I have enjoyed Hope in a Jar a while ago, so, as a consequent, I have also tried with Secrets of a Shoe Addict, Thin, Rich, Pretty, and Always Something There to Remind Me. I pondered quite a bit if to waste even more time and write this review or not. I will try to be objective.

I am not a teenager, I have accumulated a rather vast vocabulary since my keenest interest involves writing professionally, and I have a wide imagination. If you belong to any of these three categories, stay away from this book. You will be endlessly annoyed by the lack of it all.

Otherwise, you might enjoy the light topic, the back and forth in time, the advice of a far more sensible teenage character than the reckless ridiculous grown up exclusively driven by sex with no regard to anyone around her (and I would have hoped for a glimpse of greatness in the fact that there is no hint of blame, maybe the creation of a complex character who is so self absorbed that does not realise the damage produced whilst trailing off… had I not heard the author speak about the book…).

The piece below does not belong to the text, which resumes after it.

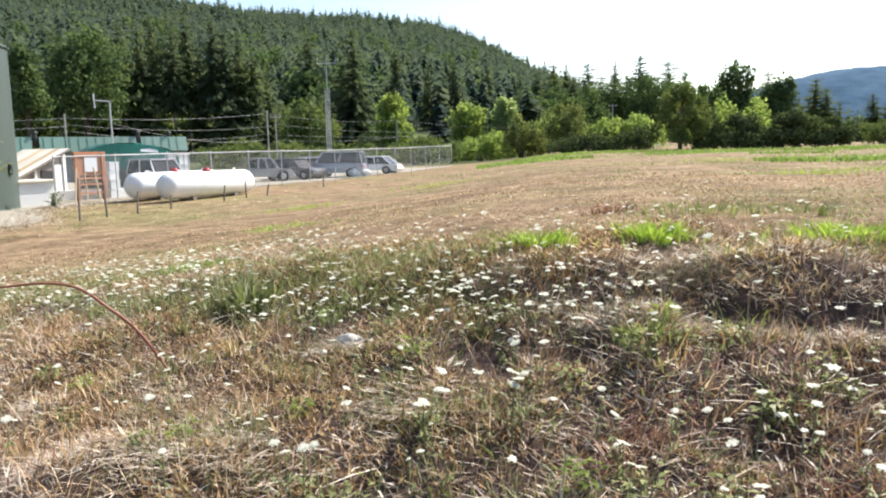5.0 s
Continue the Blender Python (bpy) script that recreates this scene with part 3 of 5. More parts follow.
# firs of five shapes, and lighter ones for the far hills
FIRS = []
for s, (h, sp, lv, per, bare) in enumerate([(20, 3.9, 28, 11, 0.34), (24, 4.4, 32, 11, 0.38), (17, 3.7, 26, 10, 0.08), (22, 3.8, 30, 10, 0.36), (15, 4.6, 26, 13, 0.05)]):
    FIRS.append((h, *conifer(100 + s, h, sp * 1.08, lv + 2, per + 2, 6, bare)))
def small_fir(seed, height, spread, boughs):
    """A far fir: single drooping boughs set all round the stem, shorter towards the tip."""
    rng = np.random.RandomState(seed)
    V, F = [], []
    for i in range(boughs):
        f = 1 - math.sqrt(1 - (i + rng.uniform(0, 1)) / boughs)
        z = height * (0.06 + 0.92 * f)
        reach = spread * (1 - f ** 1.4) ** 0.8 * rng.uniform(0.55, 1.15) + 0.2
        a = i * 2.4 + rng.uniform(-0.6, 0.6)
        fall, wide = reach * rng.uniform(0.3, 1.0), reach * rng.uniform(0.34, 0.52)
        ca, sa = math.cos(a), math.sin(a)
        o = len(V)
        V += [(-ca * reach * 0.15, -sa * reach * 0.15, z + 0.25 * reach), (ca * reach * 0.55 - sa * wide, sa * reach * 0.55 + ca * wide, z - fall * 0.45), (ca * reach, sa * reach, z - fall), (ca * reach * 0.55 + sa * wide, sa * reach * 0.55 - ca * wide, z - fall * 0.45)]
        F += [(o, o + 1, o + 2), (o, o + 2, o + 3)]
    return np.array(V), np.array(F)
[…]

There is a lot of going back and forth, this is what tired Beth Harbison that she had to find the work “excruciating”. The main character, I believe Erin, (I would not vow for it, nor go back and verify) had a lot of sex at sixteen initially, then fifteen, as the author changed her mind and did not care to correct the initial input, with one guy. Multiple sex scenes where they undress and the big word “labia” is used, everything else being cheap sex talk language (or “chat with your soul mate” if you were to believe all the sordid commercials on TV). Then, main character, broke up with love of her life (equalling first sex and then lots of sex in our case) and we find out how by constantly hearing her reminisce over teen age years, as all the way through till middle age she did not enjoy sex as badly with anyone else.

Please excuse me: I fail to be objective. I cannot believe that someone with so much lack of everything could be a bestselling author; there must be plenty of dupes like me out there who fall for it. Anyway. If you insist on getting this, at least chose the audio version and knit, do your nails, clean the house… although I can recommend plenty of audio books that would instantly grip your attention and make you gain wonderful insight.

I also find the intended connection with Naked Eyes’ Always Something There To Remind Me cheesy and cheap. The song and the video clip are likewise, and I wish I listened and watched before selecting the book.